Kegiatan dimulai dengan pemaparan materi mengenai konsep dan manfaat Eco Enzyme. “Eco Enzyme itu seperti cairan serbaguna, bisa untuk pupuk, pembersih, sampai pengusir serangga,” jelas Fitrah, salah satu anggota tim KKN-T IPB, sambil mengangkat contoh botol berisi cairan cokelat hasil fermentasi yang sudah jadi. Warga terlihat antusias, beberapa mengangguk sambil berbisik ke tetangga di sebelahnya.
Setelah materi, warga diajak langsung mempraktikkan proses pembuatannya. Kulit buah dan sayur dimasukkan ke dalam galon plastik, ditambah gula merah yang sudah dihaluskan, lalu dituangi air bersih dengan perbandingan tertentu.
Wadah kemudian ditutup rapat dan diberi label tanggal pembuatan, “Setiap sehari sekali tutupnya dibuka sebentar saja untuk mengeluarkan gas, supaya tidak menumpuk dan menyebabkan fermentasi gagal,” tambah Fitrah.
Di tengah pelatihan, suasana menjadi semakin ramai ketika sesi tanya jawab dibuka. Beberapa peserta langsung mengangkat tangan, menanyakan apakah Eco Enzyme bisa digunakan untuk membersihkan lantai keramik atau menyiram tanaman cabai bahkan ada yang bertanya apakah jengkol bisa digunakan untuk membuat eco enzyme.
Namun, sesi diskusi sempat berjalan kurang terarah karena beberapa peserta berbicara bersamaan atau mengajukan pertanyaan di luar topik.
Melihat situasi ini, tim KKN-T mengambil inisiatif untuk mengatur ulang jalannya diskusi. Pertanyaan dikelompokkan sesuai tema seperti manfaat, proses pembuatan, dan penyimpanan sehingga jawaban bisa tersampaikan dengan jelas dan tidak memotong pembahasan lainnya.
Bagi banyak warga, ini adalah pertama kalinya mereka mengetahui bahwa limbah kulit buah dan sayur bisa diubah menjadi produk bermanfaat. Beberapa peserta bahkan langsung berencana membuatnya di rumah setelah pelatihan usai.
Selain mengurangi volume sampah organik yang dibuang, mereka berharap Eco Enzyme dapat membantu menghemat pengeluaran rumah tangga karena bisa menggantikan sebagian kebutuhan pupuk dan pembersih kimia.
Tim KKN-T IPB KARAWANGKAB11 berharap program ini menjadi langkah awal perubahan perilaku masyarakat terhadap pengelolaan sampah.
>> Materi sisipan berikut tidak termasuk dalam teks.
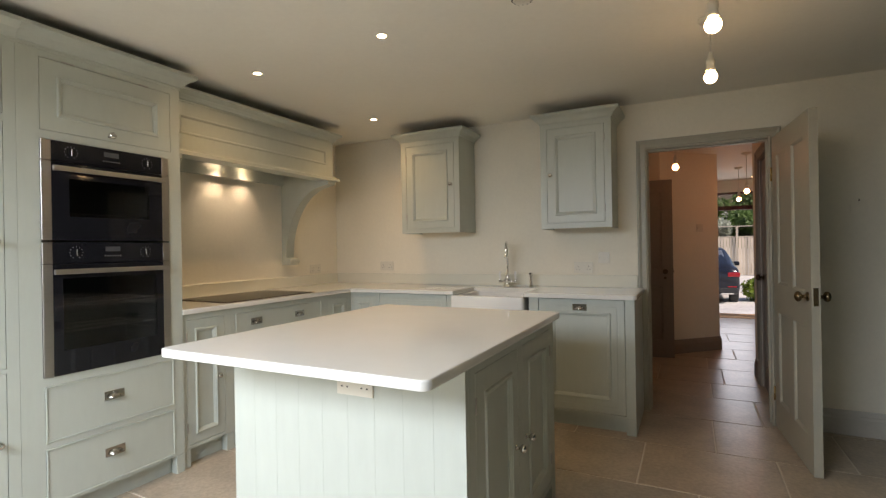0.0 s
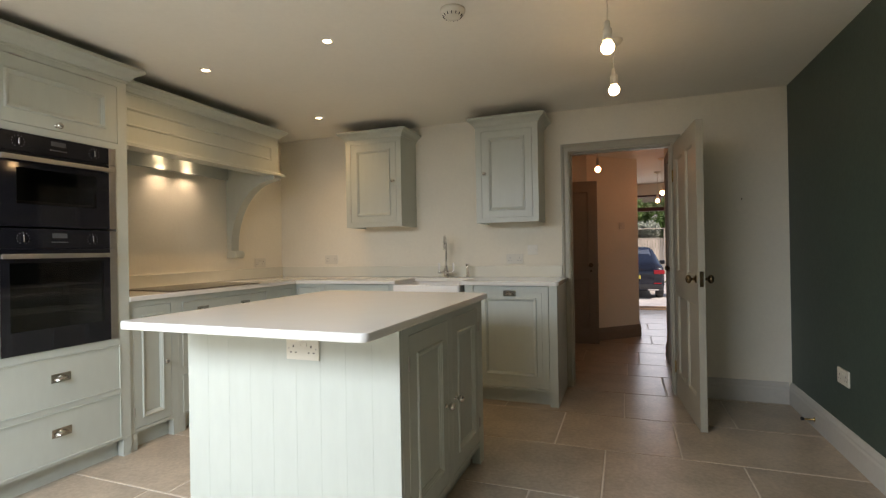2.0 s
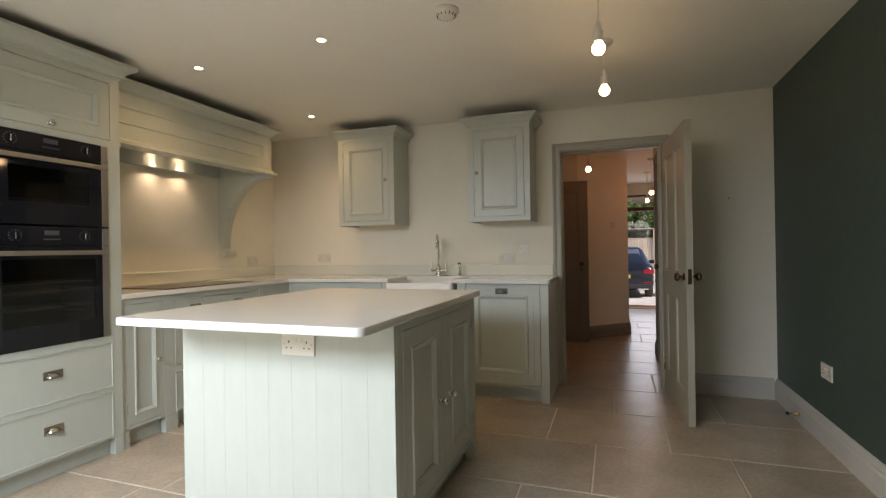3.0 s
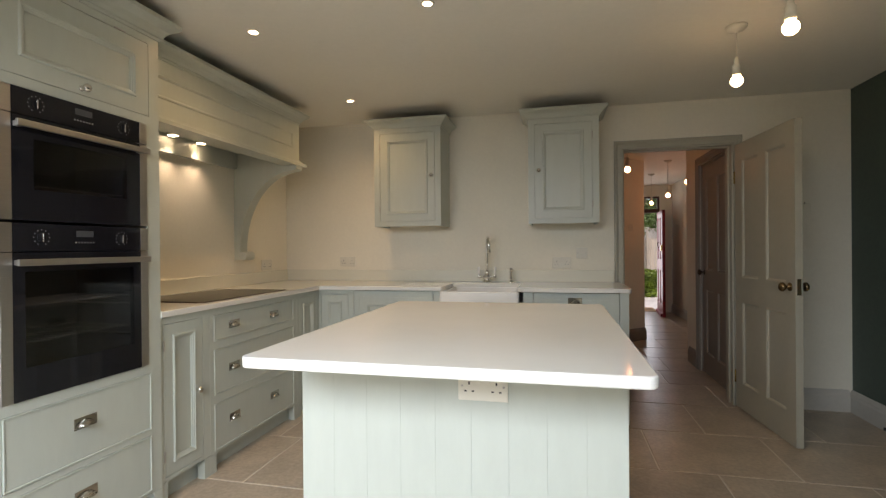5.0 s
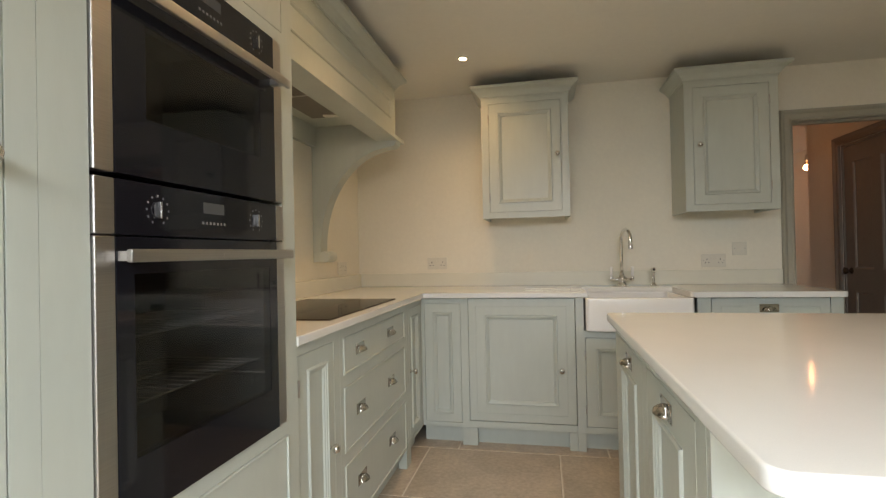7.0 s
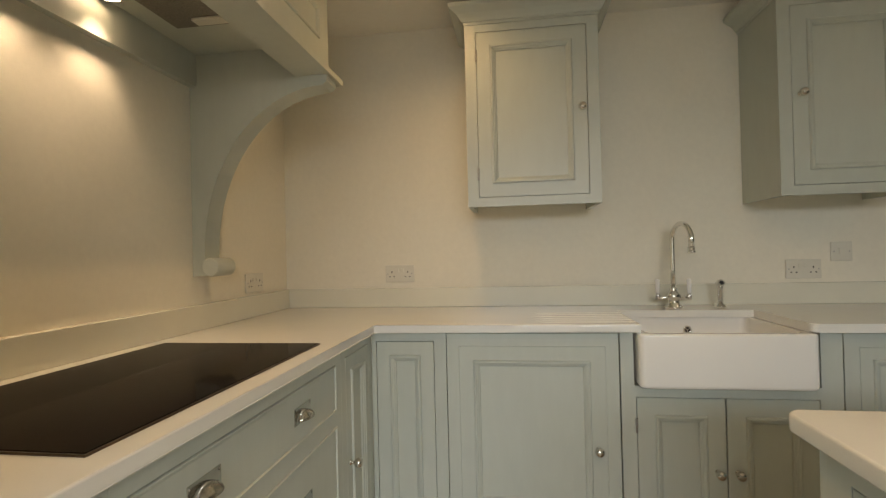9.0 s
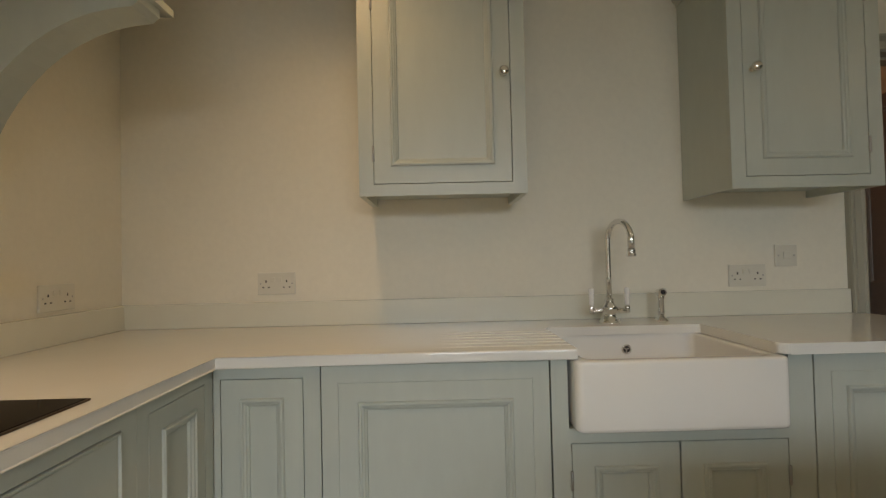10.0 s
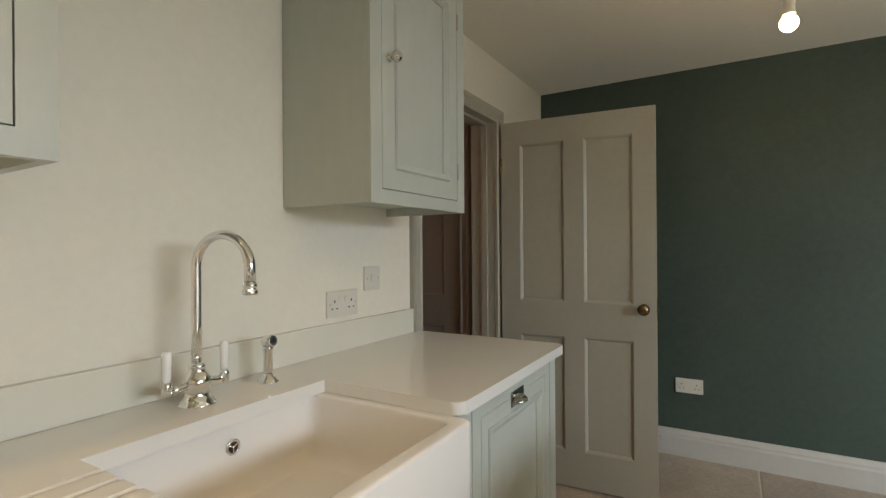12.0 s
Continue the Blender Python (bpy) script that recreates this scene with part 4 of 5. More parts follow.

Dengan adanya Eco Enzyme, diharapkan masyarakat Desa Kertamukti lebih peduli pada lingkungan, memanfaatkan limbah rumah tangga dengan bijak, dan mengurangi ketergantungan pada produk kimia berbahaya.
Jika kebiasaan ini diterapkan secara konsisten, bukan tidak mungkin Desa Kertamukti akan dikenal sebagai desa ramah lingkungan dengan sistem pengelolaan sampah mandiri yang efektif.
Program Eco Enzyme di Desa Kertamukti membuktikan bahwa langkah kecil di rumah tangga dapat memberikan kontribusi besar bagi kelestarian lingkungan. Setiap botol Eco Enzyme yang dibuat berarti ada sebagian sampah organik yang tidak dibuang sembarangan, dan ada potensi manfaat yang kembali ke masyarakat.
Dengan komitmen warga, dukungan perangkat desa, dan pendampingan dari berbagai pihak, Eco Enzyme dapat berkembang menjadi gerakan kolektif menuju desa yang lebih bersih, sehat, dan berkelanjutan.